- [TO BE DONE] Locate "Continue the Blender" in the listing below, then output the line holding it and every line after it, exactly and with nothing else.

## START

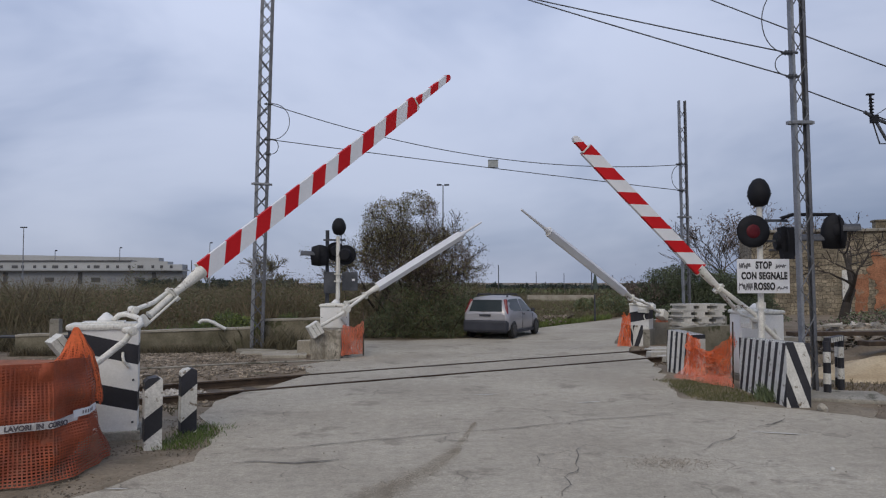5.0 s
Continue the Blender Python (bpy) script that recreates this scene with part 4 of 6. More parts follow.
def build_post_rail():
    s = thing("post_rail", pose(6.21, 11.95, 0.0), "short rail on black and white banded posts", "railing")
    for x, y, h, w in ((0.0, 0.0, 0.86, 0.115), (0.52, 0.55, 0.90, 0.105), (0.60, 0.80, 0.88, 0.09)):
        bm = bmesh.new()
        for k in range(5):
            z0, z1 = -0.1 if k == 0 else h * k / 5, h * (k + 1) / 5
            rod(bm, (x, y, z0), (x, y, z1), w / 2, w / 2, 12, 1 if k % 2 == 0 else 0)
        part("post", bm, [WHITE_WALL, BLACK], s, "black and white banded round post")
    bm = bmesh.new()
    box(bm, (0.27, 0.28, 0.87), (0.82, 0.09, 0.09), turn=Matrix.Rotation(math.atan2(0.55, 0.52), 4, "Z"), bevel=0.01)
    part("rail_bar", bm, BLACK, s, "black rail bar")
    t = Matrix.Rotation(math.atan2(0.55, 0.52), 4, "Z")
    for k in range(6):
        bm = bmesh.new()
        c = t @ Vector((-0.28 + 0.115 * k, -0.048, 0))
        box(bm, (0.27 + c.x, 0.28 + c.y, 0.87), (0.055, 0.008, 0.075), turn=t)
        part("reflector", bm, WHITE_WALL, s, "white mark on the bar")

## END

- [TASK SOLUTION]
Continue the Blender Python (bpy) script that recreates this scene with part 4 of 6. More parts follow.
def build_post_rail():
    s = thing("post_rail", pose(6.21, 11.95, 0.0), "short rail on black and white banded posts", "railing")
    for x, y, h, w in ((0.0, 0.0, 0.86, 0.115), (0.52, 0.55, 0.90, 0.105), (0.60, 0.80, 0.88, 0.09)):
        bm = bmesh.new()
        for k in range(5):
            z0, z1 = -0.1 if k == 0 else h * k / 5, h * (k + 1) / 5
            rod(bm, (x, y, z0), (x, y, z1), w / 2, w / 2, 12, 1 if k % 2 == 0 else 0)
        part("post", bm, [WHITE_WALL, BLACK], s, "black and white banded round post")
    bm = bmesh.new()
    box(bm, (0.27, 0.28, 0.87), (0.82, 0.09, 0.09), turn=Matrix.Rotation(math.atan2(0.55, 0.52), 4, "Z"), bevel=0.01)
    part("rail_bar", bm, BLACK, s, "black rail bar")
    t = Matrix.Rotation(math.atan2(0.55, 0.52), 4, "Z")
    for k in range(6):
        bm = bmesh.new()
        c = t @ Vector((-0.28 + 0.115 * k, -0.048, 0))
        box(bm, (0.27 + c.x, 0.28 + c.y, 0.87), (0.055, 0.008, 0.075), turn=t)
        part("reflector", bm, WHITE_WALL, s, "white mark on the bar")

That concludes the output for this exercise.